# REQUIREMENTS
Skip the pictures and repeat each line of the data exactly.

-=-=-=-=-

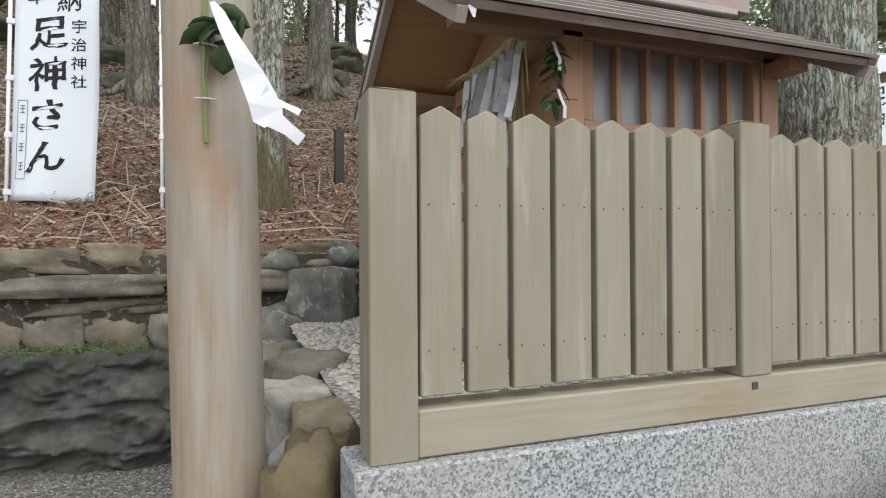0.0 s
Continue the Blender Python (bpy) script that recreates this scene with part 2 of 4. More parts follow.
STRING = plain("white_string", (0.6, 0.6, 0.62), 0.9, 100, 0.1)
RED, BLUE, PURPLE, YELLOW = (plain(k + "_cloth", c, 0.85, 80, 0.2) for k, c in (("red", (0.55, 0.03, 0.06)), ("blue", (0.06, 0.2, 0.5)), ("purple", (0.45, 0.28, 0.5)), ("yellow", (0.7, 0.42, 0.04))))
BROWNROCK = rocky("brown_rock", (0.13, 0.1, 0.06), (0.23, 0.185, 0.11), (0.33, 0.28, 0.2), 5.0)
ROOTSTONE = rocky("root_stone", (0.14, 0.125, 0.1), (0.24, 0.215, 0.175), (0.36, 0.33, 0.28), 8.0, island=True, depth=0.004)
EMBLEM = plain("gold_print", (0.5, 0.4, 0.13), 0.6, 60, 0.2)
LEAF = plain("green_leaf", (0.045, 0.085, 0.028), 0.5, 20, 0.4, True)
CANOPY = plain("canopy_leaf", (0.12, 0.15, 0.075), 0.5, 3, 0.6, True)
cn = CANOPY.node_tree
tr, mx = cn.nodes.new("ShaderNodeBsdfTranslucent"), cn.nodes.new("ShaderNodeMixShader")
tr.inputs[0].default_value, mx.inputs[0].default_value = (0.36, 0.42, 0.22, 1), 0.55
cn.links.new(cn.nodes["Principled BSDF"].outputs[0], mx.inputs[1])
cn.links.new(tr.outputs[0], mx.inputs[2])
cn.links.new(mx.outputs[0], cn.nodes["Material Output"].inputs[0])
DRYLEAF = plain("dry_leaf", (0.3, 0.225, 0.165), 0.85, 30, 0.55, True)
TWIG = plain("dead_twig", (0.17, 0.115, 0.085), 0.9, 30, 0.35, True)
GRAVEL_BITS = plain("gravel_stone", (0.34, 0.335, 0.315), 0.9, 60, 0.45, True)
BAMBOO = plain("green_bamboo", (0.2, 0.24, 0.09), 0.6, 30, 0.25)


# ---- builders ----
def mesh_of(bm, name, smooth=False):
    me = bpy.data.meshes.new(name)
    bm.to_mesh(me)
    bm.free()
    if smooth:
        me.polygons.foreach_set("use_smooth", [True] * len(me.polygons))
    return me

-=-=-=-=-

# CORRECT OUTPUT
0.0 s
Continue the Blender Python (bpy) script that recreates this scene with part 2 of 4. More parts follow.
STRING = plain("white_string", (0.6, 0.6, 0.62), 0.9, 100, 0.1)
RED, BLUE, PURPLE, YELLOW = (plain(k + "_cloth", c, 0.85, 80, 0.2) for k, c in (("red", (0.55, 0.03, 0.06)), ("blue", (0.06, 0.2, 0.5)), ("purple", (0.45, 0.28, 0.5)), ("yellow", (0.7, 0.42, 0.04))))
BROWNROCK = rocky("brown_rock", (0.13, 0.1, 0.06), (0.23, 0.185, 0.11), (0.33, 0.28, 0.2), 5.0)
ROOTSTONE = rocky("root_stone", (0.14, 0.125, 0.1), (0.24, 0.215, 0.175), (0.36, 0.33, 0.28), 8.0, island=True, depth=0.004)
EMBLEM = plain("gold_print", (0.5, 0.4, 0.13), 0.6, 60, 0.2)
LEAF = plain("green_leaf", (0.045, 0.085, 0.028), 0.5, 20, 0.4, True)
CANOPY = plain("canopy_leaf", (0.12, 0.15, 0.075), 0.5, 3, 0.6, True)
cn = CANOPY.node_tree
tr, mx = cn.nodes.new("ShaderNodeBsdfTranslucent"), cn.nodes.new("ShaderNodeMixShader")
tr.inputs[0].default_value, mx.inputs[0].default_value = (0.36, 0.42, 0.22, 1), 0.55
cn.links.new(cn.nodes["Principled BSDF"].outputs[0], mx.inputs[1])
cn.links.new(tr.outputs[0], mx.inputs[2])
cn.links.new(mx.outputs[0], cn.nodes["Material Output"].inputs[0])
DRYLEAF = plain("dry_leaf", (0.3, 0.225, 0.165), 0.85, 30, 0.55, True)
TWIG = plain("dead_twig", (0.17, 0.115, 0.085), 0.9, 30, 0.35, True)
GRAVEL_BITS = plain("gravel_stone", (0.34, 0.335, 0.315), 0.9, 60, 0.45, True)
BAMBOO = plain("green_bamboo", (0.2, 0.24, 0.09), 0.6, 30, 0.25)


# ---- builders ----
def mesh_of(bm, name, smooth=False):
    me = bpy.data.meshes.new(name)
    bm.to_mesh(me)
    bm.free()
    if smooth:
        me.polygons.foreach_set("use_smooth", [True] * len(me.polygons))
    return me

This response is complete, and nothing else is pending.